The technology improved the quality of currents and the conductivity of electrical circuits to increase motors’ output power without changing operational conditions. The BWTs reduced the reactive power generated by inductive loads prominently and hence increased the power factor. According to the working principle and working characteristics of the BWTs, the BWTs should have good energy saving effects for most equipment in the petrochemical plant, such as air compressors, fans, and other common equipment driven by electric motors. Therefore, the next step will obviously be to extend the study to other areas in the petrochemical plant to increase the overall energy savings of the plants and to identify which operation units work best with BWT. BWTs in the petrochemical field should be a new green energy saving approach that can help the industry to tap the potential of energy saving in a new way.

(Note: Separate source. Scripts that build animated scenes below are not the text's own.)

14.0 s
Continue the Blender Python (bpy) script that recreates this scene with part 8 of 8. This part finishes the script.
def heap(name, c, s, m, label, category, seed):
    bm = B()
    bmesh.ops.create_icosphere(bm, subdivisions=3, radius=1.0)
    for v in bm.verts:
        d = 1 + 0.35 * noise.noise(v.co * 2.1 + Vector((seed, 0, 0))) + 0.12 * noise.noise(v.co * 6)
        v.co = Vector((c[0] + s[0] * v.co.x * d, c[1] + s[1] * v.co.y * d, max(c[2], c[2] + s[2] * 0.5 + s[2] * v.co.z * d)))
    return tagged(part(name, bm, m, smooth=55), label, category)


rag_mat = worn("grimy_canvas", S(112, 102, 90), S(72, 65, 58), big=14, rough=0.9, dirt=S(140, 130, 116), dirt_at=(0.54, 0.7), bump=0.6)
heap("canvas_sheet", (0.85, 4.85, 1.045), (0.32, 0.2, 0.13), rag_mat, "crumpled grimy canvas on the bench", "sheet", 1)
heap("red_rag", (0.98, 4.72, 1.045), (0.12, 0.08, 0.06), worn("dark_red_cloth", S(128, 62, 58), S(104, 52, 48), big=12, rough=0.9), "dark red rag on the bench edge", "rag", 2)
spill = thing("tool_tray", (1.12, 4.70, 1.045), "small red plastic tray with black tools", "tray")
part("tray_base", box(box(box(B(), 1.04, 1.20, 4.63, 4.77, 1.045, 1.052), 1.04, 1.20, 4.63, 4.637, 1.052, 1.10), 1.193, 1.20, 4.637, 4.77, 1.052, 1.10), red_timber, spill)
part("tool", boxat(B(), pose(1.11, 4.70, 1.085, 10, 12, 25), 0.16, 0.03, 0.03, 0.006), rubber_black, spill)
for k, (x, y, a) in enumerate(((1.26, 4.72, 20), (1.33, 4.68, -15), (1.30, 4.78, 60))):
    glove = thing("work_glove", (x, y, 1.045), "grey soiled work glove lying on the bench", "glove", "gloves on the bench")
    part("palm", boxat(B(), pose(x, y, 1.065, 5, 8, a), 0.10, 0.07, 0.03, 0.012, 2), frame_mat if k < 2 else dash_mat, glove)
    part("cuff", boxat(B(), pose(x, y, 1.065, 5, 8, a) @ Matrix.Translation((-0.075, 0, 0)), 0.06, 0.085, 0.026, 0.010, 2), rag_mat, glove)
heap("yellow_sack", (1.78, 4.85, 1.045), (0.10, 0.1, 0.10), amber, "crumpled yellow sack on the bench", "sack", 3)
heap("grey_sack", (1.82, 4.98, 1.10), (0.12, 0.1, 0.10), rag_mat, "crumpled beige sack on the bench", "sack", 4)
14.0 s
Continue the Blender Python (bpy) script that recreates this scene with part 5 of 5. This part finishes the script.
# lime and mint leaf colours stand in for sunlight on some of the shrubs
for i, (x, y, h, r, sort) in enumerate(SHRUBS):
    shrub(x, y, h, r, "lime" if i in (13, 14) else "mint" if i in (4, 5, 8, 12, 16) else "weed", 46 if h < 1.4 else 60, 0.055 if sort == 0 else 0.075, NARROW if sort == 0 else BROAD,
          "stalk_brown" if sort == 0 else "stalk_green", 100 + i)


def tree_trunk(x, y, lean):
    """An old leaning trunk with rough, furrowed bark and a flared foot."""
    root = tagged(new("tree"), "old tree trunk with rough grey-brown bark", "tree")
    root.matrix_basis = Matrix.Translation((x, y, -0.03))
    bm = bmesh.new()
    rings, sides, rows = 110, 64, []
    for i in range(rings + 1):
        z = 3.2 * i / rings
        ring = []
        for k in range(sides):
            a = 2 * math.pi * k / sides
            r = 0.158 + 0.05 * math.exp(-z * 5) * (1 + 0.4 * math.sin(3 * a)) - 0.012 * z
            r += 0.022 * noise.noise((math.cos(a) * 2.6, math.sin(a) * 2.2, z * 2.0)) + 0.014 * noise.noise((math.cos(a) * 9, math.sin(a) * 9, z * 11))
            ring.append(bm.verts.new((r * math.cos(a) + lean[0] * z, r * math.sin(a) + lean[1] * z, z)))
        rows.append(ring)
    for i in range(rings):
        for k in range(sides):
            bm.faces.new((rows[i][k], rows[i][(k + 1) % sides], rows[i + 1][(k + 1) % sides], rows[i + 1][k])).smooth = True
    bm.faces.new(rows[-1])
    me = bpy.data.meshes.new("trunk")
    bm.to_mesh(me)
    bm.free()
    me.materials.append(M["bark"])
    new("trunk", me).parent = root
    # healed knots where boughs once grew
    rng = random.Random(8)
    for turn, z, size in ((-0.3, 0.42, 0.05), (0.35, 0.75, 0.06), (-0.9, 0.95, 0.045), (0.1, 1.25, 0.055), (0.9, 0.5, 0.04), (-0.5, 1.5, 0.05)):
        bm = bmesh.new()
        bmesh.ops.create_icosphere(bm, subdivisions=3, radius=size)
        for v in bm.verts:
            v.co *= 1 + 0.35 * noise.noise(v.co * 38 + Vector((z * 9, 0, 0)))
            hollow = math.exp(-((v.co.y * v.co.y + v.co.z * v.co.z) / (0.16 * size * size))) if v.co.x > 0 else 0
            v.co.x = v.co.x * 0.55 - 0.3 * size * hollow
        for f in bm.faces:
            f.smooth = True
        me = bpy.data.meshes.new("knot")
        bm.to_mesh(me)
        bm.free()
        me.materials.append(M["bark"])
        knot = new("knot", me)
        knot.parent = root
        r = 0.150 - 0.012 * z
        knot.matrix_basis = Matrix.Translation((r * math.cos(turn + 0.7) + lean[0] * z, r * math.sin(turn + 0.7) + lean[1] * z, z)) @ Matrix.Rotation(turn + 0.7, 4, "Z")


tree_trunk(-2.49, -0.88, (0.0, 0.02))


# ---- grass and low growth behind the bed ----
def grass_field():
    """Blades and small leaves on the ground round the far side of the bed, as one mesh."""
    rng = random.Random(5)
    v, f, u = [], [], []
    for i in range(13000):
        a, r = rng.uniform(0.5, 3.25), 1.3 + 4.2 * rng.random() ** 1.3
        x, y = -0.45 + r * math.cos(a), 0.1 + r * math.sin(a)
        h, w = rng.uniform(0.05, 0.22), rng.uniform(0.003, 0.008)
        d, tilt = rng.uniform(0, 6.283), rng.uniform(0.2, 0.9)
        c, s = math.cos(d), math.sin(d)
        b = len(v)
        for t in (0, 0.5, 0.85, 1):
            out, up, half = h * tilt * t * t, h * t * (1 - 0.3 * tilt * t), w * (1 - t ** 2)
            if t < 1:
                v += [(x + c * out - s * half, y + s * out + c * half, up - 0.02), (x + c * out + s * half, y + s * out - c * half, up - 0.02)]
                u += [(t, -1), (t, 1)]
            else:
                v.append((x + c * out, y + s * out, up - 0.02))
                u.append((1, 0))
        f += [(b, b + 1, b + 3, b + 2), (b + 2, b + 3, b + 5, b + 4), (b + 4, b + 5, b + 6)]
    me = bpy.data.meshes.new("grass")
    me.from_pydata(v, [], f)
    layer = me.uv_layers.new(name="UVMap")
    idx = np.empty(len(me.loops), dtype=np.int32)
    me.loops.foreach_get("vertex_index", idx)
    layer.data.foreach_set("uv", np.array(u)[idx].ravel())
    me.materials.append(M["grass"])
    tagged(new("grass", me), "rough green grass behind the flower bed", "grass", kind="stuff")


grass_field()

This study demonstrates the economic and environmental benefits of BWTs with a case study of its application in a petrochemical plant. It can be envisioned that the full potential of BWTs can be attained in manufacturing processes that heavily rely on extensive water pump systems with high electricity consumption. In addition to petrochemicals, other industrial sectors like textiles and clothing, which is a heavy user of water and electrical energy in the production of raw materials, fiber, yarn, and fabric as well as textile-dyeing and treatment processes, could benefit from applying this new technology. Without the need for changing existing hardware and output and significant investments, BWTs present a quick and handy way to pursue sustainable production through reduced energy consumption. This kind of energy-saving technology is particularly relevant for developing countries like China, which lag behind in the development of renewable energy sources, to attain carbon reduction target in the short run without slowing down economic development.